Posted By: wraggster
Tehpola has posted more news on the work going on to bring Nintendo 64 Emulation to the Nintendo Wii:
The structure of the dynarec itself is an important factor in the performance of the emulator. In order to convey some of the changes we’ve made to the dynarec, you have to understand how its structured and how it works. You can divide my dynarec into a few distinct pieces: the translator, the trampoline, the code cache, and some run-time helper functions.
The translator is given an address at which it will translate a chunk of MIPS code into PowerPC. It uses a total of 3 passes to accomplish that. Pass 0 reads in a instruction at a time until it hits an unconditional jump, a jump register, or an exception return, which signifies the end of the function its trying to recompile. Its main purpose is to identify any branch instructions and determine where they are branching to; it does this to ensure that no branches will be branching into a register mapping. Pass 1 actually does the translation by converting each MIPS instruction to a sequence of PowerPC instructions. Branches are left unfilled because we don’t yet know how many PowerPC instructions will be between any given source instructions. Pass 2 then fills out the branch destinations now that every instruction’s position is known. The translator uses volatile and nonvolatile PPC registers in its generated code. Nonvolatile registers are used to store constants like the memory address to store the register values into, the address of the N64 memory, and a few other useful emulator variables. Volatile registers are used to temporarily store N64 registers for the generated instructions to operate on. These are mapped to hardware registers as needed, and stored to memory when changed and no longer needed.
The code that’s generated by the translator goes into the code cache. On a PC with no real memory limit this isn’t necessary. However, on the Wii, memory is quite constrained. In total, we have access to a little under 88MB of memory. However, using the larger MEM2, which is 64MB, is somewhat slower than using the 24MB of MEM1, so we have to limit the code to fit in MEM1 for it to run as fast as possible. Not to mention that the cache has to share MEM1 with all of the emulator code and static structures.
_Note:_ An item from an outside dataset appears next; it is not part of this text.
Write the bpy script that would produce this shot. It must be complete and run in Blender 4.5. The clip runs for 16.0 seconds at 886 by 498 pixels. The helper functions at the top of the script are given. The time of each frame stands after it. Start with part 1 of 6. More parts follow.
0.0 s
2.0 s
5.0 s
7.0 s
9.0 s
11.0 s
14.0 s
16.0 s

I have a few functions which the recompiled code will call in order to reduce the amount of generated code generated for complex instructions. For example, interpreted instructions, updating Count, and taking floating-point unavailable exceptions. These are just ordinary C functions which will only be invoked by the recompiled code. These functions allow for a reasonable trade-off: faster than interpreting and relatively small code generated for just the function call.
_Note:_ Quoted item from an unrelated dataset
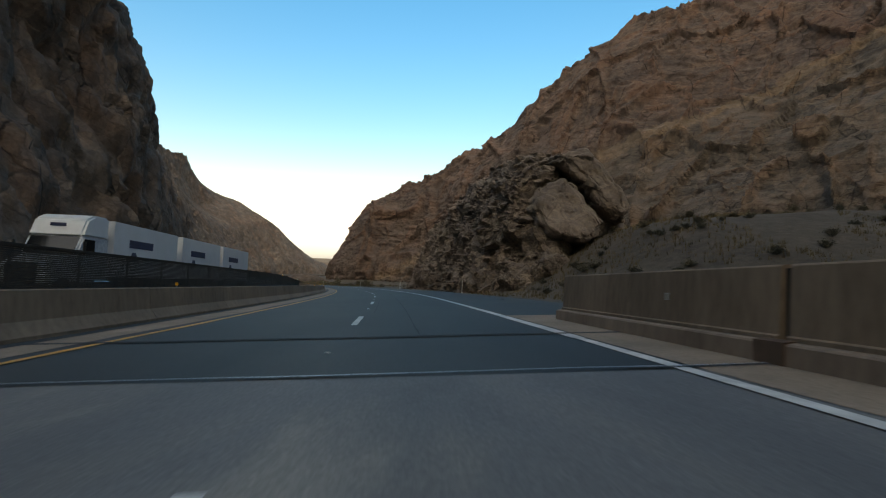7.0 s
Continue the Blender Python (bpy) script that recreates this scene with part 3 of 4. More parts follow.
# ---- road ----
DRAIN = 358.0
road = tagged(flat_strip("road", 149, 640, -4.3, 5.2, 0.0, M_ASPHALT, cols=6), "grey asphalt highway with two lanes and worn wheel tracks", "road", kind="structure")
flat_strip("bridge_deck", -60, 149, -4.3, 5.2, 0.0, M_DECK, road, cols=6)
flat_strip("shoulder", 157, 640, 4.8, 8.3, -0.012, M_ASPHALT, road, rough=0.18, seed=3, cols=3, shift=lambda q: float(np.interp(q, [195, 210, 290, 325], [0, 0.25, 0.0, -0.8])))
flat_strip("shoulder", -60, 158, 3.78, 5.2, 0.006, M_SHOULDER, road, rough=0.05, seed=5, cols=3)
flat_strip("gutter", -60, 262, -4.95, -3.85, 0.008, M_SHOULDER, road, rough=0.06, seed=8, cols=3, shift=kerb_shift)
flat_strip("gutter", 262, 460, -5.25, -3.75, 0.010, M_PALE, road, cols=3, shift=kerb_shift)
flat_strip("joint_line", 262, 420, -4.34, -4.29, 0.014, M_JOINT, road, rough=0.01, seed=4, shift=kerb_shift)
# black band 0.33 m wide along the median barrier's foot
flat_strip("kerb_band", -60, 262, -4.93, -4.60, 0.014, M_JOINT, road, rough=0.02, seed=6, shift=kerb_shift)
flat_strip("edge_line", -60, 152, 3.575, 3.725, 0.011, M_WHITE, road, rough=0.010, seed=1, shift=white_shift)
flat_strip("edge_line", 152, 640, 3.55, 3.755, 0.011, M_WHITE, road, rough=0.012, seed=1, shift=white_shift)
flat_strip("edge_line", -60, 640, -3.60, -3.46, 0.011, M_YELLOW, road, rough=0.015, seed=2, shift=line_shift)
for k in list(range(-4, -1)) + list(range(0, 50)):
    s = 12.19 * k
    flat_strip("lane_dash", s - 3.05, s, -0.065, 0.065, 0.011, M_WHITE, road, step=0.5, rough=0.006, seed=20 + k)
for s0, d0, ln, w_ in ((273.9, -0.1, 1.3, 0.18), (274.2, 0.2, 1.4, 0.22), (276.7, -0.15, 1.1, 0.14), (276.9, 0.15, 1.2, 0.13), (221.0, -1.6, 1.0, 0.2)):
    flat_strip("oil_stain", s0, s0 + ln, d0 - w_, d0 + w_, 0.006, M_STAIN, road, step=0.18, rough=0.16, seed=int(s0 * 10), cols=3)
flat_strip("gutter_dirt", 300, 460, -5.24, -5.02, 0.018, M_DIRT, road, step=0.7, rough=0.10, seed=44)
flat_strip("drain_inlet", DRAIN - 1.5, DRAIN + 1.5, -5.2, -4.55, 0.021, M_DIRT, road, step=0.25, rough=0.12, seed=45)
opposite = tagged(flat_strip("road", -60, 640, -20.5, -8.4, 0.0, M_ASPHALT, cols=5), "grey asphalt carriageway of the other direction", "road", kind="structure")
pts = opposite.data.vertices
ss_, dd_ = near_road(np.array([v.co.x for v in pts]), np.array([v.co.y for v in pts]))
for v, s in zip(pts, ss_):
    v.co.z += float(deck(s))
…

The trampoline, or dispatcher, is at the heart of the dynarec. The trampoline is responsible for determining if code at a given N64 address is recompiled, and if its not, recompiling it, and then calling the recompiled code. When the code that the trampoline invoked needs to branch to another block of code, it returns to the trampoline with the N64 address of the code it wants to run, and the process begins again: the trampoline looks up the new address, possibly recompiles, and then calls the desired recompiled code. Branches within a function don’t need to return to the trampoline, but because any function can be freed from the code cache at any time, every branch outside of the function must return to the trampoline to be dispatched.